The task -> Everything from the line containing "6. More parts follow." through the line containing "dusty service road" must be quoted exactly; everything else is left out.

%%

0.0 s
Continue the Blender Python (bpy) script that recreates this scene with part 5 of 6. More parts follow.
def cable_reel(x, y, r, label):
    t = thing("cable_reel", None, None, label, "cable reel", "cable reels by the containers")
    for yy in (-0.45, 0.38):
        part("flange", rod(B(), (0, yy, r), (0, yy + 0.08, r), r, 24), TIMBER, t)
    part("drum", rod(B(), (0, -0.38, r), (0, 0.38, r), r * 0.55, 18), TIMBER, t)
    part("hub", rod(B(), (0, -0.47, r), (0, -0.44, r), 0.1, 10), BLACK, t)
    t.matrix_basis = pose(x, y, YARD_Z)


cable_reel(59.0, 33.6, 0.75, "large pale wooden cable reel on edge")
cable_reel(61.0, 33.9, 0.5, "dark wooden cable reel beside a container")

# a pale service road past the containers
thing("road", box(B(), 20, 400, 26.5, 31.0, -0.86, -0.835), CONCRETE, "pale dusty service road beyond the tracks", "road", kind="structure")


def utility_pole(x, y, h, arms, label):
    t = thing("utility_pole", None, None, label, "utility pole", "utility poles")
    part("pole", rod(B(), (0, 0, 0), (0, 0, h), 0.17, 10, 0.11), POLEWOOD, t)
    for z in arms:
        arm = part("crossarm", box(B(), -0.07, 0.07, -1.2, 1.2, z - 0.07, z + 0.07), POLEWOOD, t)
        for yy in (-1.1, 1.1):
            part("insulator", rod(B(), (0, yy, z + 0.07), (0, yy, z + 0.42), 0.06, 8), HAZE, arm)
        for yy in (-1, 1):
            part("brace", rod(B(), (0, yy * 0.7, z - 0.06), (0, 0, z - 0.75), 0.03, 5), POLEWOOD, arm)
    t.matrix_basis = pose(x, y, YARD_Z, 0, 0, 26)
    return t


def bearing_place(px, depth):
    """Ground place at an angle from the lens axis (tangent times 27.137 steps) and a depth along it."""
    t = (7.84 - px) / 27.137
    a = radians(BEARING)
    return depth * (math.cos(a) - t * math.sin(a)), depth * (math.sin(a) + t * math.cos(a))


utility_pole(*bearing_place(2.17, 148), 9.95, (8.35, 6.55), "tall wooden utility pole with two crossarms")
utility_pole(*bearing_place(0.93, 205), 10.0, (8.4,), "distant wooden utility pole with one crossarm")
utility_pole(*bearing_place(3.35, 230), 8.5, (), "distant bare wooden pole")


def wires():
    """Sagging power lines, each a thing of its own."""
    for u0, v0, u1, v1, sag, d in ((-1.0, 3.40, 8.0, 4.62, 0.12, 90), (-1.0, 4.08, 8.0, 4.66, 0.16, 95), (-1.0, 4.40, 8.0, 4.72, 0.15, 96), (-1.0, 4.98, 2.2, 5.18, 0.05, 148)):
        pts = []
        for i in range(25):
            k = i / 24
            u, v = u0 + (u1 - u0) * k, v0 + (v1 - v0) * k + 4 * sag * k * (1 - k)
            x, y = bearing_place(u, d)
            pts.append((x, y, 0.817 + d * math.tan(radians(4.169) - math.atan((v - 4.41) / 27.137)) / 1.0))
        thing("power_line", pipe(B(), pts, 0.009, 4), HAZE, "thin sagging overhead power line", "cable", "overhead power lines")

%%
%%

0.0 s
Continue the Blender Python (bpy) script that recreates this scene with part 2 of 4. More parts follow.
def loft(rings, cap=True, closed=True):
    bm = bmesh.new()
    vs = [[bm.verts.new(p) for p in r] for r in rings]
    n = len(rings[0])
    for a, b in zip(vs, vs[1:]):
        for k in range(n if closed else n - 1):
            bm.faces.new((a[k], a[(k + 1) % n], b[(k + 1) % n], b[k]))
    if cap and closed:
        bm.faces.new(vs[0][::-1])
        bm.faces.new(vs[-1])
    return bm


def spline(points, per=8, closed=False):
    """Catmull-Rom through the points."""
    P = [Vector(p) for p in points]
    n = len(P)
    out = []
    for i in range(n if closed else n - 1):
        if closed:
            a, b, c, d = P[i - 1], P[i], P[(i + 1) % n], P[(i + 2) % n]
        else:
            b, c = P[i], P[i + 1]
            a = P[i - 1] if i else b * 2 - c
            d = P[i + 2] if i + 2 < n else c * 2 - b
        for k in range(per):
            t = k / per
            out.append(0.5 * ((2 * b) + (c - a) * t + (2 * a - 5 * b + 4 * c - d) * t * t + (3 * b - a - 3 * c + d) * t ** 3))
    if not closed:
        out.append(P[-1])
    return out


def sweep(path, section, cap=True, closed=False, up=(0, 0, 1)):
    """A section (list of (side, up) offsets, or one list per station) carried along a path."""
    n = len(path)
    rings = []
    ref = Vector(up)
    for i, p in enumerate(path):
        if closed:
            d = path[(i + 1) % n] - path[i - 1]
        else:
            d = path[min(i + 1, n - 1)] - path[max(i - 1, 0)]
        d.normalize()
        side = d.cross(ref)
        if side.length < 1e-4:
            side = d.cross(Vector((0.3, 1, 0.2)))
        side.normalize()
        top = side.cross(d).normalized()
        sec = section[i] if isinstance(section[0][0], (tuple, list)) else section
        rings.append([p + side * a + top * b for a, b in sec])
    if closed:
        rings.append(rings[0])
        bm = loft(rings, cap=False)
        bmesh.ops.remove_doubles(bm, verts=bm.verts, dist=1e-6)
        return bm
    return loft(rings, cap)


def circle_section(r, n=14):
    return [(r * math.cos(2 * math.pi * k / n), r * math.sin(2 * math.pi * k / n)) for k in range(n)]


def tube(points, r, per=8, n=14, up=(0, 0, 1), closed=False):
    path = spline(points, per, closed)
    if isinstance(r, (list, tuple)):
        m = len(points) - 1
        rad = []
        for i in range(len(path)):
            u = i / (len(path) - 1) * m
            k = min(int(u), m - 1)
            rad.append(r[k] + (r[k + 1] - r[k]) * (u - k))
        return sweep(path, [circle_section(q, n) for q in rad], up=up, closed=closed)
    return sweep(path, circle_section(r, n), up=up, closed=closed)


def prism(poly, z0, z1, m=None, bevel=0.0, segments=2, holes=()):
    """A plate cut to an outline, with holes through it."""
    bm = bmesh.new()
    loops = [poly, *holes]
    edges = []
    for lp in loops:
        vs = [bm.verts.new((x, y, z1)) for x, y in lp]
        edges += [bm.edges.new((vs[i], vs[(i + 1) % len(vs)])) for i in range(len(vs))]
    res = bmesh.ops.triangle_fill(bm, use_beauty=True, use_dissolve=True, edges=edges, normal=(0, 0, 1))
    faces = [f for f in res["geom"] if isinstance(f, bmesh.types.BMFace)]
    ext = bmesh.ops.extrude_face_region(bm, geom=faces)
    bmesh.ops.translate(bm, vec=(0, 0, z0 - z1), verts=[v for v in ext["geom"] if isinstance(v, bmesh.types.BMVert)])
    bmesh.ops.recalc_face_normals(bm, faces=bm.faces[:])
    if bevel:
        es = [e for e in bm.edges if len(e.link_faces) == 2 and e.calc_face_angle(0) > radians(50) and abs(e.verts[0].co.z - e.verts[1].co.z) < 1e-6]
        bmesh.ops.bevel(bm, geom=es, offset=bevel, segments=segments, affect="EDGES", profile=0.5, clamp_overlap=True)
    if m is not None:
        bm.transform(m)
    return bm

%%

Expected output ->
Continue the Blender Python (bpy) script that recreates this scene with part 5 of 6. More parts follow.
def cable_reel(x, y, r, label):
    t = thing("cable_reel", None, None, label, "cable reel", "cable reels by the containers")
    for yy in (-0.45, 0.38):
        part("flange", rod(B(), (0, yy, r), (0, yy + 0.08, r), r, 24), TIMBER, t)
    part("drum", rod(B(), (0, -0.38, r), (0, 0.38, r), r * 0.55, 18), TIMBER, t)
    part("hub", rod(B(), (0, -0.47, r), (0, -0.44, r), 0.1, 10), BLACK, t)
    t.matrix_basis = pose(x, y, YARD_Z)


cable_reel(59.0, 33.6, 0.75, "large pale wooden cable reel on edge")
cable_reel(61.0, 33.9, 0.5, "dark wooden cable reel beside a container")

# a pale service road past the containers
thing("road", box(B(), 20, 400, 26.5, 31.0, -0.86, -0.835), CONCRETE, "pale dusty service road beyond the tracks", "road", kind="structure")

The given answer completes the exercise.